▶ Do this:
Your copy of the material must match it exactly, except that pictures are dropped.

▶ Source data:

──────────

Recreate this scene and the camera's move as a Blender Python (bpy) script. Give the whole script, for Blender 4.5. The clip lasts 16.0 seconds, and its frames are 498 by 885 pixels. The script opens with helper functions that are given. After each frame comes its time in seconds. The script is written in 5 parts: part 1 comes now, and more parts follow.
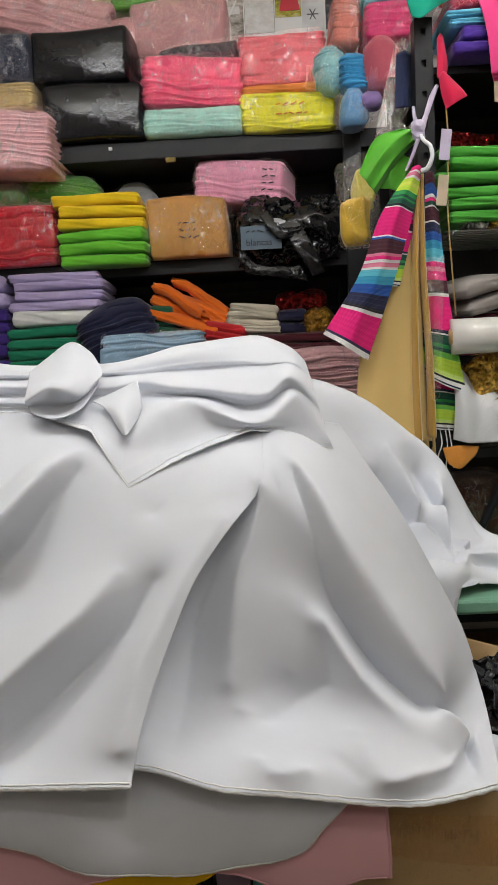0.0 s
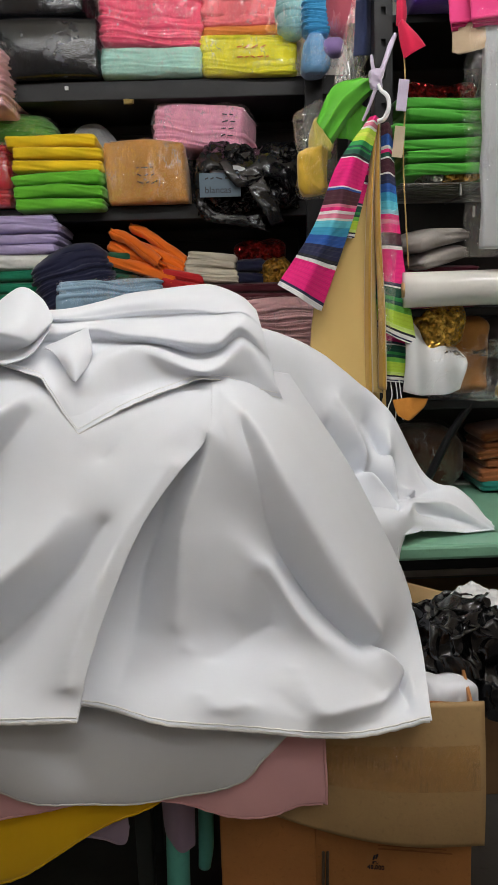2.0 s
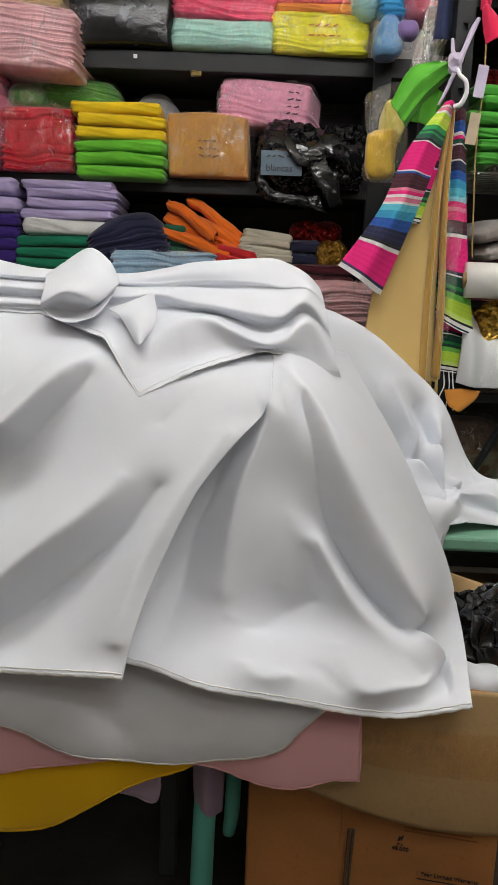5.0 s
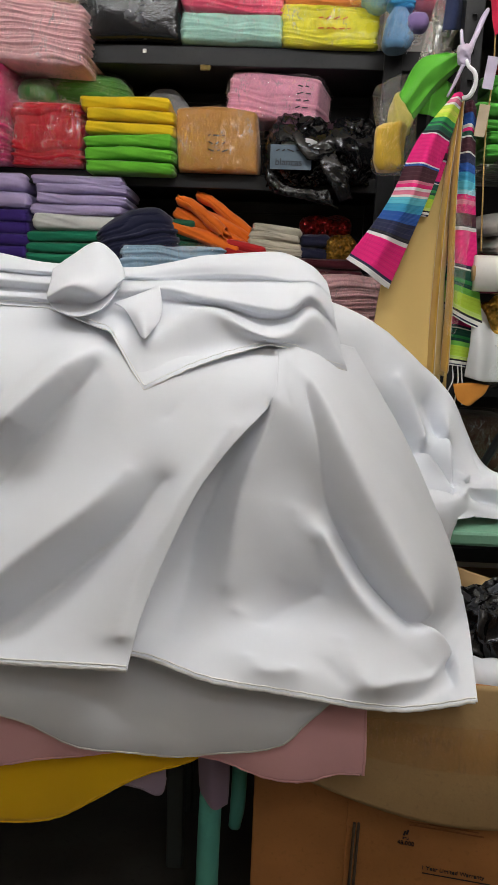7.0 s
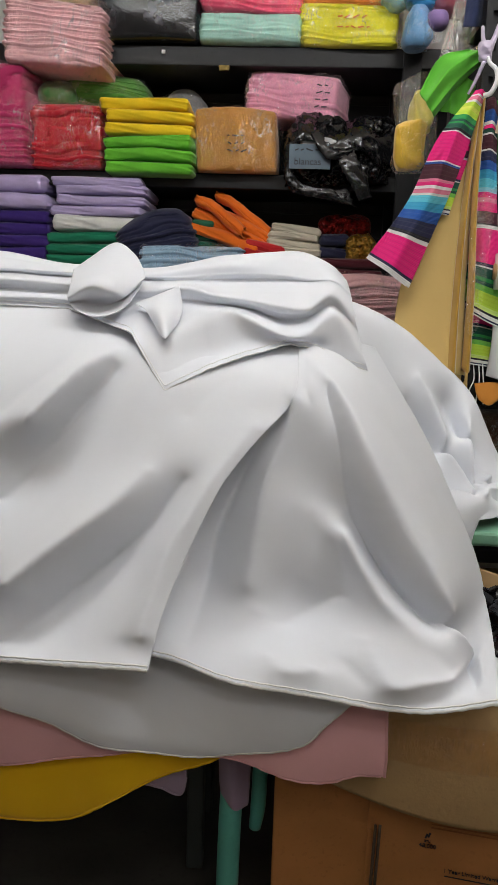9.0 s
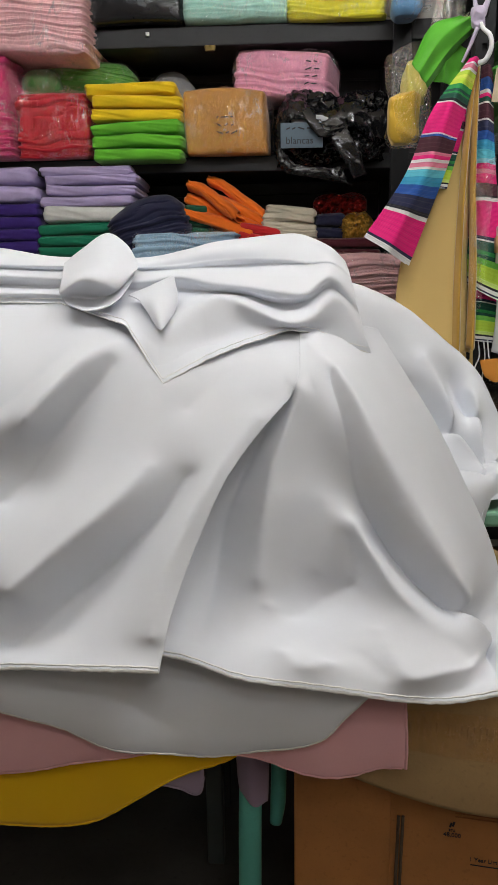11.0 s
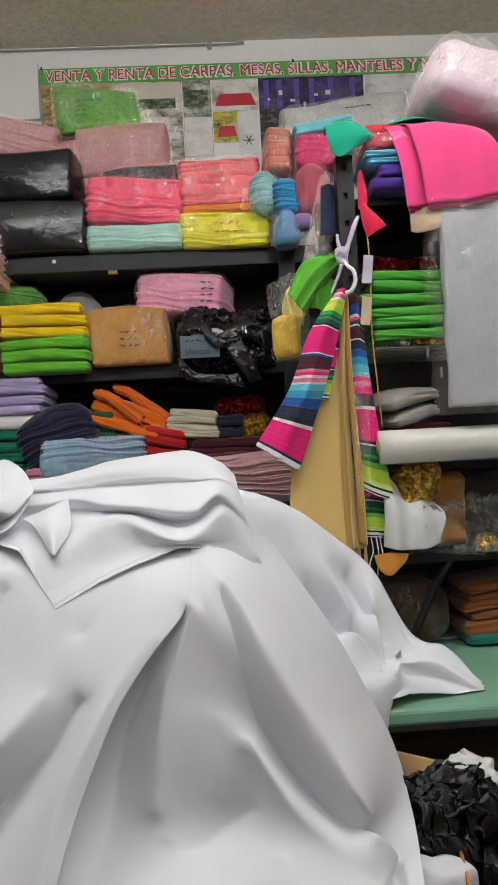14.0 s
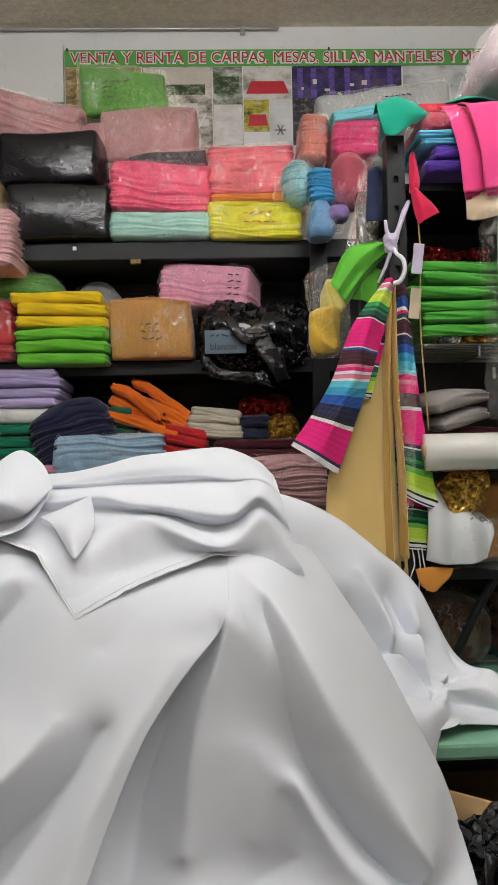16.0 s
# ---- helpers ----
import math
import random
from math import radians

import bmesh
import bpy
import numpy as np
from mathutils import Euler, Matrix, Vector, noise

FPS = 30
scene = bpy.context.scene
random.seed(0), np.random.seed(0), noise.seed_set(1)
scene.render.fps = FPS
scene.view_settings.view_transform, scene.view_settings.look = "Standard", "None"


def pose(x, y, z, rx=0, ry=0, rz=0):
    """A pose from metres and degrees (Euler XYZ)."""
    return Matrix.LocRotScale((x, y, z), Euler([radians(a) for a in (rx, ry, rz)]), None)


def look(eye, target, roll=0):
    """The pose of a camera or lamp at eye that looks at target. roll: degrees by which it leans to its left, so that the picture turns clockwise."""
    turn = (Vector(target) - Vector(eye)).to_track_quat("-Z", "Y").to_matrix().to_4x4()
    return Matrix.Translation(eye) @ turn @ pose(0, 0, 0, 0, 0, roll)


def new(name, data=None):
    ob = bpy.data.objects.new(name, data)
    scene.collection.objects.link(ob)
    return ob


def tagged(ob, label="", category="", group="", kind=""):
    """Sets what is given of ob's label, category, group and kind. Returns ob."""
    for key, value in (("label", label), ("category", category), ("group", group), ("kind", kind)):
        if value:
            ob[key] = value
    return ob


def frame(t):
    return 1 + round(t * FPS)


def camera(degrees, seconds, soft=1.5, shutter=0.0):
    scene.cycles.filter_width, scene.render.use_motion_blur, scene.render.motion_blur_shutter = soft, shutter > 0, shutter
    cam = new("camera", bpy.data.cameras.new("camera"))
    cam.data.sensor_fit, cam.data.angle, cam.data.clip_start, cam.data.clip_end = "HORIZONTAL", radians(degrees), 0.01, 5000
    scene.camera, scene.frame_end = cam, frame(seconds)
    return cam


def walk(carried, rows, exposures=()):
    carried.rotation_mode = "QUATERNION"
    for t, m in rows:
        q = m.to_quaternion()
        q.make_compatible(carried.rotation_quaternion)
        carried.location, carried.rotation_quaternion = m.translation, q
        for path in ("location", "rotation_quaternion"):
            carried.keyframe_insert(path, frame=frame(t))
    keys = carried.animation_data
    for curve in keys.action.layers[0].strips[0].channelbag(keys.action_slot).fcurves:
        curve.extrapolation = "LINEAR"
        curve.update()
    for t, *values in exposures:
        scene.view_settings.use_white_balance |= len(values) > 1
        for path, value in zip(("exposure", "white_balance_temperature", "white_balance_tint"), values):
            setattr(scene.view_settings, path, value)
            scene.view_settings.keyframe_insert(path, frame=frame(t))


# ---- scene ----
cam = camera(35.2, 16.0, soft=1.25)
PATH = [
    (0, (0.026, -0.11, 1.284), (-0.027, 1.879, 1.084), -2.9),
    (0.5, (0.043, -0.127, 1.287), (0.032, 1.862, 1.087), -3.1),
    (1, (0.03, -0.107, 1.283), (0.04, 1.883, 1.079), -2.9),
    (1.5, (0.049, -0.096, 1.289), (0.049, 1.877, 0.963), -3.3),
    (2, (0.052, -0.135, 1.28), (0.088, 1.838, 0.954), -1.8),
    (2.5, (0.029, -0.125, 1.271), (0.053, 1.844, 0.92), -0.2),
    (3, (0.022, -0.141, 1.268), (0.017, 1.825, 0.904), 1.5),
    (3.5, (0.022, -0.145, 1.269), (0.005, 1.822, 0.906), 1.9),
    (4, (0.023, -0.145, 1.271), (0.001, 1.822, 0.907), 1.8),
    (4.5, (-0.006, -0.143, 1.263), (-0.029, 1.824, 0.902), 2.1),
    (7, (0.009, -0.141, 1.254), (-0.052, 1.823, 0.881), 2.1),
    (7.5, (0.01, -0.144, 1.254), (-0.069, 1.819, 0.881), 1.9),
    (8, (0.009, -0.139, 1.253), (-0.084, 1.823, 0.878), 1.9),
    (8.5, (0.008, -0.137, 1.251), (-0.089, 1.825, 0.876), 1.9),
    (9, (0.005, -0.138, 1.253), (-0.102, 1.824, 0.879), 1.8),
    (9.5, (0.005, -0.133, 1.253), (-0.102, 1.828, 0.877), 1.9),
    (12, (0.004, -0.088, 1.267), (-0.114, 1.862, 0.837), -2.5),
    (12.5, (0.018, -0.088, 1.292), (-0.082, 1.867, 0.882), -2.2),
    (13, (0.015, -0.097, 1.354), (-0.017, 1.895, 1.185), -1.1),
    (13.5, (0.044, -0.14, 1.357), (0.083, 1.859, 1.38), -1.2),
    (14, (0.07, -0.146, 1.334), (0.155, 1.852, 1.357), -3.1),
    (14.5, (0.061, -0.149, 1.342), (0.148, 1.849, 1.363), -3.6),
    (15, (0.055, -0.143, 1.341), (0.141, 1.855, 1.361), -2.9),
    (15.5, (0.032, -0.098, 1.341), (0.101, 1.9, 1.374), -2.4),
    (16, (0.006, 0.019, 1.32), (0.077, 2.017, 1.361), -1.3),
]
walk(cam, [(t, look(eye, target, roll)) for t, eye, target, roll in PATH])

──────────

▶ Finished task:
Recreate this scene and the camera's move as a Blender Python (bpy) script. Give the whole script, for Blender 4.5. The clip lasts 16.0 seconds, and its frames are 498 by 885 pixels. The script opens with helper functions that are given. After each frame comes its time in seconds. The script is written in 5 parts: part 1 comes now, and more parts follow.
0.0 s
2.0 s
5.0 s
7.0 s
9.0 s
11.0 s
14.0 s
16.0 s
# ---- helpers ----
import math
import random
from math import radians

import bmesh
import bpy
import numpy as np
from mathutils import Euler, Matrix, Vector, noise

FPS = 30
scene = bpy.context.scene
random.seed(0), np.random.seed(0), noise.seed_set(1)
scene.render.fps = FPS
scene.view_settings.view_transform, scene.view_settings.look = "Standard", "None"


def pose(x, y, z, rx=0, ry=0, rz=0):
    """A pose from metres and degrees (Euler XYZ)."""
    return Matrix.LocRotScale((x, y, z), Euler([radians(a) for a in (rx, ry, rz)]), None)


def look(eye, target, roll=0):
    """The pose of a camera or lamp at eye that looks at target. roll: degrees by which it leans to its left, so that the picture turns clockwise."""
    turn = (Vector(target) - Vector(eye)).to_track_quat("-Z", "Y").to_matrix().to_4x4()
    return Matrix.Translation(eye) @ turn @ pose(0, 0, 0, 0, 0, roll)


def new(name, data=None):
    ob = bpy.data.objects.new(name, data)
    scene.collection.objects.link(ob)
    return ob


def tagged(ob, label="", category="", group="", kind=""):
    """Sets what is given of ob's label, category, group and kind. Returns ob."""
    for key, value in (("label", label), ("category", category), ("group", group), ("kind", kind)):
        if value:
            ob[key] = value
    return ob


def frame(t):
    return 1 + round(t * FPS)


def camera(degrees, seconds, soft=1.5, shutter=0.0):
    scene.cycles.filter_width, scene.render.use_motion_blur, scene.render.motion_blur_shutter = soft, shutter > 0, shutter
    cam = new("camera", bpy.data.cameras.new("camera"))
    cam.data.sensor_fit, cam.data.angle, cam.data.clip_start, cam.data.clip_end = "HORIZONTAL", radians(degrees), 0.01, 5000
    scene.camera, scene.frame_end = cam, frame(seconds)
    return cam


def walk(carried, rows, exposures=()):
    carried.rotation_mode = "QUATERNION"
    for t, m in rows:
        q = m.to_quaternion()
        q.make_compatible(carried.rotation_quaternion)
        carried.location, carried.rotation_quaternion = m.translation, q
        for path in ("location", "rotation_quaternion"):
            carried.keyframe_insert(path, frame=frame(t))
    keys = carried.animation_data
    for curve in keys.action.layers[0].strips[0].channelbag(keys.action_slot).fcurves:
        curve.extrapolation = "LINEAR"
        curve.update()
    for t, *values in exposures:
        scene.view_settings.use_white_balance |= len(values) > 1
        for path, value in zip(("exposure", "white_balance_temperature", "white_balance_tint"), values):
            setattr(scene.view_settings, path, value)
            scene.view_settings.keyframe_insert(path, frame=frame(t))


# ---- scene ----
cam = camera(35.2, 16.0, soft=1.25)
PATH = [
    (0, (0.026, -0.11, 1.284), (-0.027, 1.879, 1.084), -2.9),
    (0.5, (0.043, -0.127, 1.287), (0.032, 1.862, 1.087), -3.1),
    (1, (0.03, -0.107, 1.283), (0.04, 1.883, 1.079), -2.9),
    (1.5, (0.049, -0.096, 1.289), (0.049, 1.877, 0.963), -3.3),
    (2, (0.052, -0.135, 1.28), (0.088, 1.838, 0.954), -1.8),
    (2.5, (0.029, -0.125, 1.271), (0.053, 1.844, 0.92), -0.2),
    (3, (0.022, -0.141, 1.268), (0.017, 1.825, 0.904), 1.5),
    (3.5, (0.022, -0.145, 1.269), (0.005, 1.822, 0.906), 1.9),
    (4, (0.023, -0.145, 1.271), (0.001, 1.822, 0.907), 1.8),
    (4.5, (-0.006, -0.143, 1.263), (-0.029, 1.824, 0.902), 2.1),
    (7, (0.009, -0.141, 1.254), (-0.052, 1.823, 0.881), 2.1),
    (7.5, (0.01, -0.144, 1.254), (-0.069, 1.819, 0.881), 1.9),
    (8, (0.009, -0.139, 1.253), (-0.084, 1.823, 0.878), 1.9),
    (8.5, (0.008, -0.137, 1.251), (-0.089, 1.825, 0.876), 1.9),
    (9, (0.005, -0.138, 1.253), (-0.102, 1.824, 0.879), 1.8),
    (9.5, (0.005, -0.133, 1.253), (-0.102, 1.828, 0.877), 1.9),
    (12, (0.004, -0.088, 1.267), (-0.114, 1.862, 0.837), -2.5),
    (12.5, (0.018, -0.088, 1.292), (-0.082, 1.867, 0.882), -2.2),
    (13, (0.015, -0.097, 1.354), (-0.017, 1.895, 1.185), -1.1),
    (13.5, (0.044, -0.14, 1.357), (0.083, 1.859, 1.38), -1.2),
    (14, (0.07, -0.146, 1.334), (0.155, 1.852, 1.357), -3.1),
    (14.5, (0.061, -0.149, 1.342), (0.148, 1.849, 1.363), -3.6),
    (15, (0.055, -0.143, 1.341), (0.141, 1.855, 1.361), -2.9),
    (15.5, (0.032, -0.098, 1.341), (0.101, 1.9, 1.374), -2.4),
    (16, (0.006, 0.019, 1.32), (0.077, 2.017, 1.361), -1.3),
]
walk(cam, [(t, look(eye, target, roll)) for t, eye, target, roll in PATH])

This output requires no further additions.